Should I completely replace os.path with pathlib?

For new code, yes. pathlib is the recommended approach per Python’s official documentation. The only exception is if you are working in a codebase that heavily uses os.path and consistency matters more than modernization. You can mix both — Path objects accept strings, and str(path) converts back.

How do I handle permissions with pathlib?

Use path.chmod(mode) to set permissions and path.stat().st_mode to read them. For example, script.chmod(0o755) makes a file executable. The stat module helps decode permission bits: import stat; print(stat.filemode(path.stat().st_mode)) gives human-readable output like -rwxr-xr-x.

What happens if I use pathlib on Windows with forward slashes?

pathlib handles this automatically. When you write Path("src") / "utils" / "helpers.py", it produces src\utils\helpers.py on Windows and src/utils/helpers.py on Linux/Mac.

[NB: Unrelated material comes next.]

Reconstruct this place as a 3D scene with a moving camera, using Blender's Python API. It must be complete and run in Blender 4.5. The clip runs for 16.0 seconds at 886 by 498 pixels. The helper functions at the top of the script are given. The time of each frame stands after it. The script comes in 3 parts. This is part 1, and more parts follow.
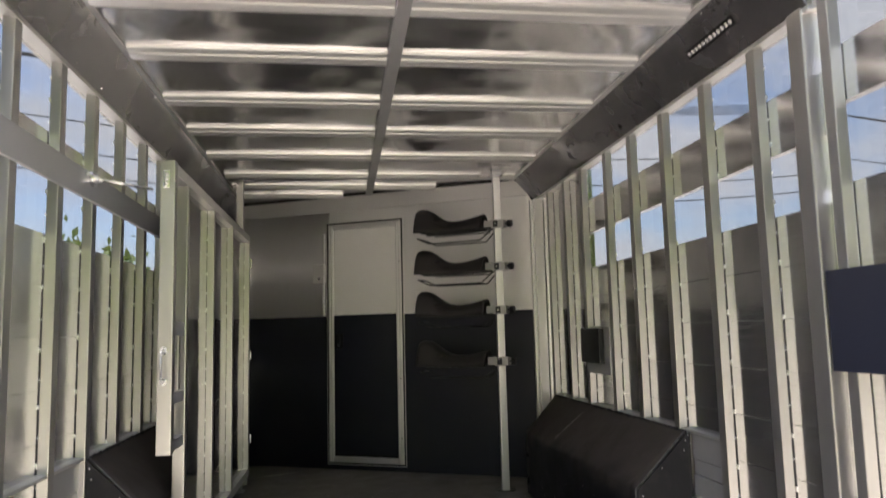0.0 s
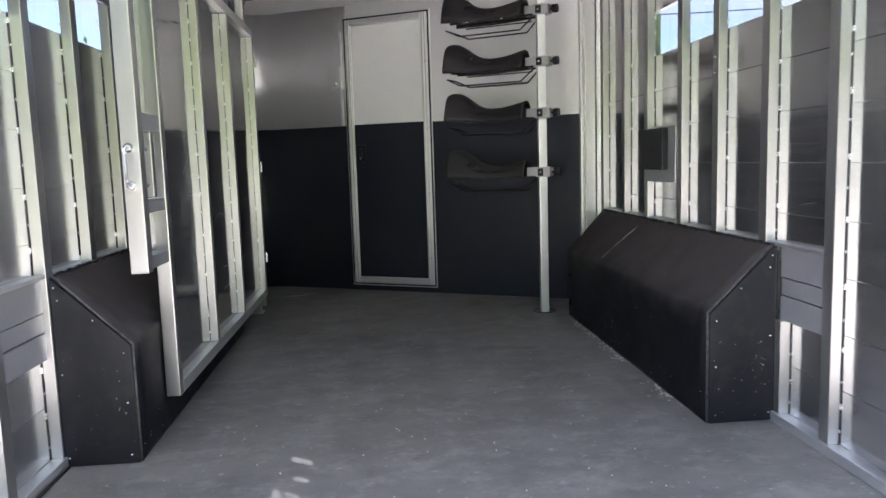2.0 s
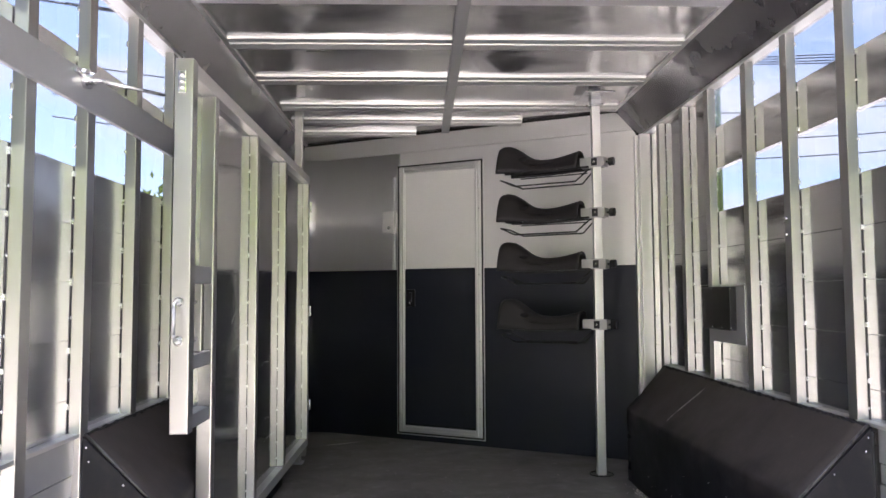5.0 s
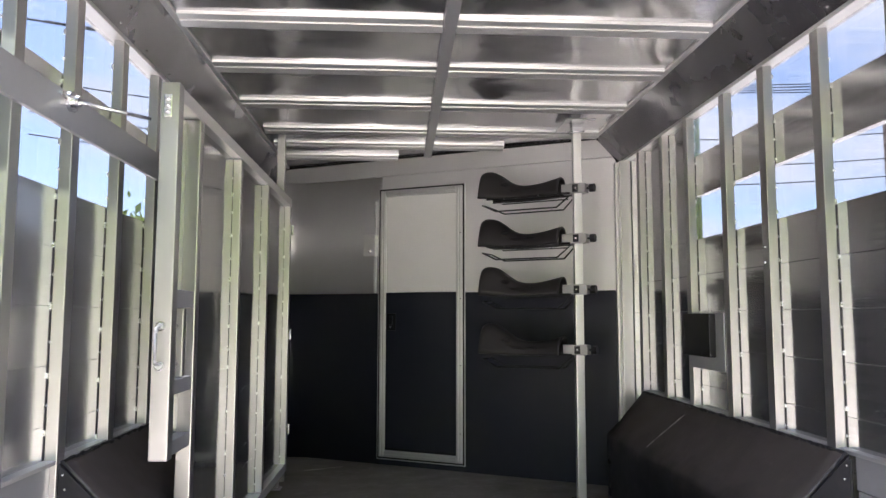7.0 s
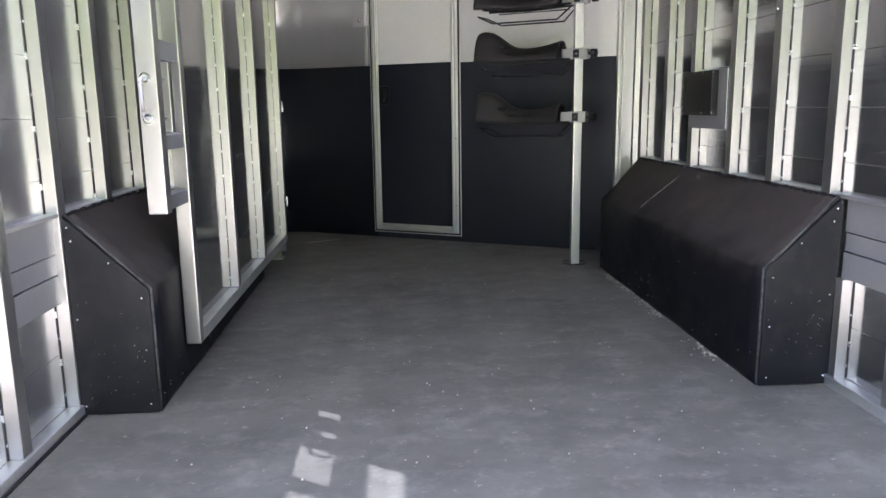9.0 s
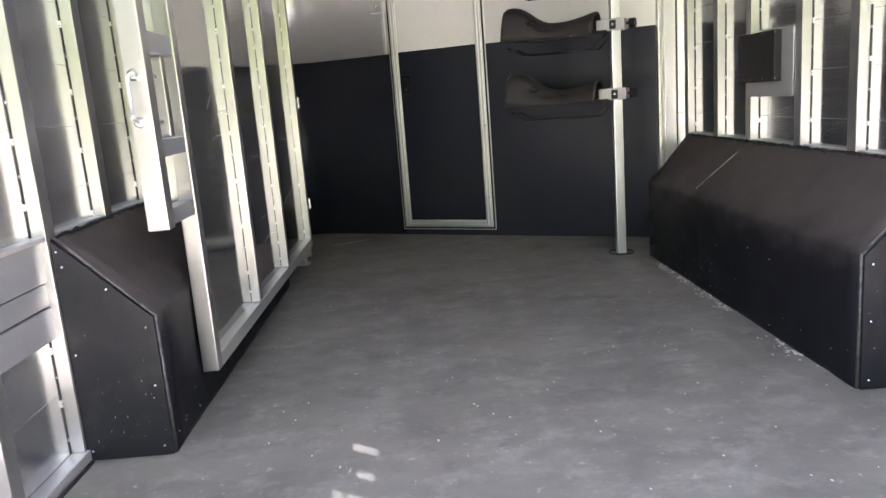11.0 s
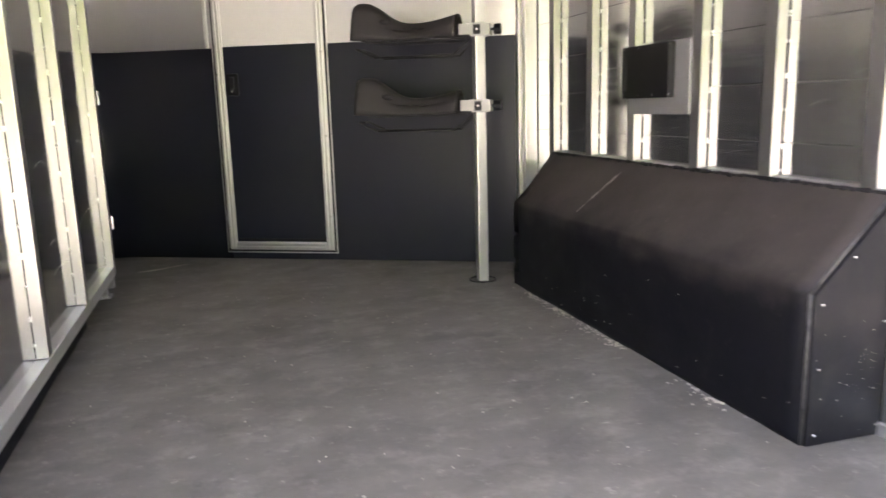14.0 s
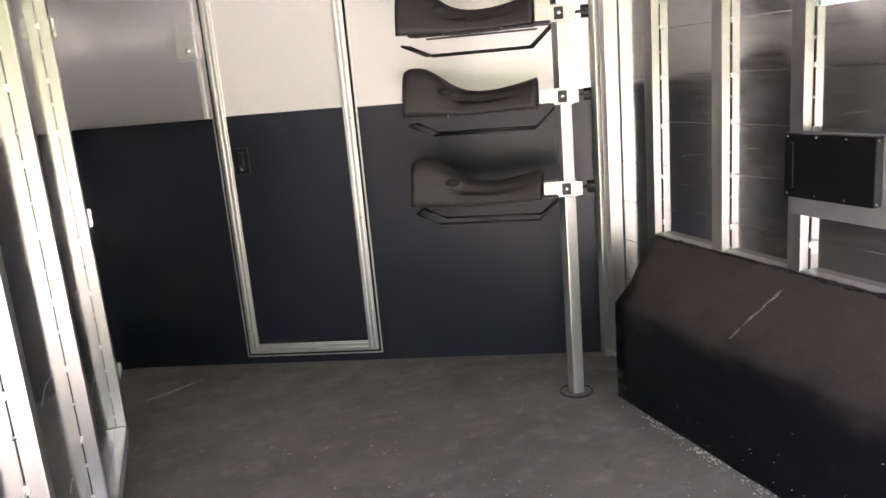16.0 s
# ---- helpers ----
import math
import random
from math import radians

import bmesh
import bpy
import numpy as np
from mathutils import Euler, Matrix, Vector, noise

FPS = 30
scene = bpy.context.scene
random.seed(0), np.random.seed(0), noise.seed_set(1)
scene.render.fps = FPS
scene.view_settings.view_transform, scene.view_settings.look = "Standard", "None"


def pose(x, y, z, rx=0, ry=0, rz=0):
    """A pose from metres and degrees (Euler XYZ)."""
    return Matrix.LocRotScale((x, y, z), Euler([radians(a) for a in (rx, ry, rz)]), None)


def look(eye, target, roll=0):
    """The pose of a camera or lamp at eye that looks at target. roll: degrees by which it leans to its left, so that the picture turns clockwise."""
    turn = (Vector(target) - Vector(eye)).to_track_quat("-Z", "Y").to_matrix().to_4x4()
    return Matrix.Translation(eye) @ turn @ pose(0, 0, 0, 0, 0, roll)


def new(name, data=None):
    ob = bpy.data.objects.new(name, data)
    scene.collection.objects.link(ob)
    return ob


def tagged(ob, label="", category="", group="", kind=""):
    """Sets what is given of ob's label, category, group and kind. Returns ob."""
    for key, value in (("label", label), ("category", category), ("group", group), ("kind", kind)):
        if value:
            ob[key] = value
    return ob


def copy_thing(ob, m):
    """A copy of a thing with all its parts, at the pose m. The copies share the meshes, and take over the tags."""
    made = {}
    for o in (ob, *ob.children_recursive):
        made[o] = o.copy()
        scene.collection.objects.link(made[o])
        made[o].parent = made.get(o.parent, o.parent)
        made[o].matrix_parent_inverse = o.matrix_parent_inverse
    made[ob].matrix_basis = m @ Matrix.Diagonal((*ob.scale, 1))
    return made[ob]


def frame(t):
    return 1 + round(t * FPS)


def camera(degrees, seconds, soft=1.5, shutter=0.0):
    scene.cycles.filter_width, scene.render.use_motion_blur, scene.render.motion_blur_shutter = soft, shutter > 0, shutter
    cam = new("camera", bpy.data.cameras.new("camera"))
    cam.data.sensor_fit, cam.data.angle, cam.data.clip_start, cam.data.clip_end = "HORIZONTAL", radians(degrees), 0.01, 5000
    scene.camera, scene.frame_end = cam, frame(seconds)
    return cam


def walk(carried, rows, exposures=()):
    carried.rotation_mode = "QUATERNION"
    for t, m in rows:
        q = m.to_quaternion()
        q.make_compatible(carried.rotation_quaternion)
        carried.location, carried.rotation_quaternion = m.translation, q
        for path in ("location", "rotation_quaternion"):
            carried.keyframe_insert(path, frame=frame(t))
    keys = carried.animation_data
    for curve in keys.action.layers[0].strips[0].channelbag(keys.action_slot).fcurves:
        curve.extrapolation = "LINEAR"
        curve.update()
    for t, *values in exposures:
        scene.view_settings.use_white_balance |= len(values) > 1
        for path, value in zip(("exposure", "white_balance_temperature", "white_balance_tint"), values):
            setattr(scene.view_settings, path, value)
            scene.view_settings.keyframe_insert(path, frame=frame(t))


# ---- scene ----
cam = camera(61.8, 16.0, shutter=0.4)
PATH = [
    (0, (-0.234, 0.03, 1.036), (0.036, 1.998, 1.262), -1.4),
    (0.5, (-0.192, 0.21, 0.977), (0.073, 2.191, 1.043), -1.4),
    (1, (-0.127, 0.34, 0.919), (0.112, 2.324, 0.858), -1.3),
    (1.5, (-0.148, 0.478, 0.912), (0.064, 2.46, 0.747), -1.5),
    (2, (-0.153, 0.625, 0.927), (0.015, 2.603, 0.689), -1.8),
    (2.5, (-0.13, 0.781, 0.892), (-0.007, 2.755, 0.593), -2.1),
    (3, (-0.105, 0.862, 0.852), (-0.045, 2.811, 0.405), -1.3),
    (3.5, (-0.145, 0.825, 0.884), (-0.124, 2.786, 0.487), -0.2),
    (4, (-0.172, 0.806, 0.959), (-0.13, 2.802, 0.837), -0.2),
    (4.5, (-0.182, 0.767, 1.0), (-0.131, 2.765, 1.068), -0.3),
    (7, (-0.206, 0.752, 1.023), (-0.09, 2.74, 1.207), 0.1),
    (7.5, (-0.216, 0.749, 1.025), (-0.09, 2.739, 1.171), 0.0),
    (8, (-0.222, 0.767, 0.999), (-0.091, 2.763, 1.001), -0.0),
    (8.5, (-0.218, 0.793, 0.939), (-0.087, 2.779, 0.741), -0.1),
    (9, (-0.214, 0.792, 0.897), (-0.087, 2.753, 0.524), -0.8),
    (11.3, (-0.233, 1.206, 0.878), (-0.18, 3.166, 0.483), -4.8),
    (11.5, (-0.274, 1.283, 0.892), (-0.154, 3.249, 0.545), -4.3),
    (12, (-0.342, 1.342, 0.871), (-0.124, 3.307, 0.569), -2.8),
    (12.5, (-0.329, 1.352, 0.873), (0.175, 3.26, 0.545), -3.2),
    (13, (-0.337, 1.361, 0.868), (0.363, 3.196, 0.493), -2.8),
    (13.5, (-0.325, 1.436, 0.862), (0.356, 3.276, 0.474), -1.3),
    (14, (-0.369, 1.626, 0.847), (0.19, 3.508, 0.466), -1.6),
    (14.5, (-0.44, 1.895, 0.889), (0.048, 3.803, 0.543), -3.5),
    (15, (-0.49, 2.257, 0.955), (-0.014, 4.168, 0.602), -1.1),
    (15.5, (-0.512, 2.377, 1.231), (0.016, 4.26, 0.811), -2.4),
    (16, (-0.595, 2.499, 1.282), (0.069, 4.332, 0.836), -4.9),
]
EXPOSURES = [(0.0, 1.92, 6250, 20), (1.5, 2.66, 5650, 22), (2.5, 2.92, 5400, 23), (3.5, 3.24, 5950, 26), (4.2, 2.98, 5750, 26), (7.0, 2.62, 5700, 24), (8.0, 2.54, 5650, 23),
             (9.0, 2.98, 5500, 24), (11.5, 3.5, 5850, 25), (12.5, 3.62, 5750, 24), (14.0, 3.75, 6200, 28), (14.5, 3.82, 6100, 29), (16.0, 3.86, 6000, 30)]
walk(cam, [(t, look(eye, target, roll)) for t, eye, target, roll in PATH], EXPOSURES)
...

You never need to worry about separator characters — that is the whole point of using Path objects instead of strings.

How do I delete files and directories with pathlib?

Use path.unlink() to delete a file and path.rmdir() to remove an empty directory. For non-empty directories, combine with shutil.rmtree(): import shutil; shutil.rmtree(path). Since Python 3.8, unlink() accepts a missing_ok=True parameter so it does not raise an error if the file is already gone.

Conclusion

We covered the full range of pathlib operations: creating and joining paths with the / operator, reading and writing files with read_text() and write_text(), navigating directories with iterdir(), searching with glob() and rglob(), and inspecting file metadata with stat(). The real-life file organizer showed how these pieces come together in a practical tool.

Try extending the file organizer with features like recursive organization, file size filtering, or a configuration file that defines custom categories. The pathlib module has even more methods we did not cover — check the official pathlib documentation for the complete reference.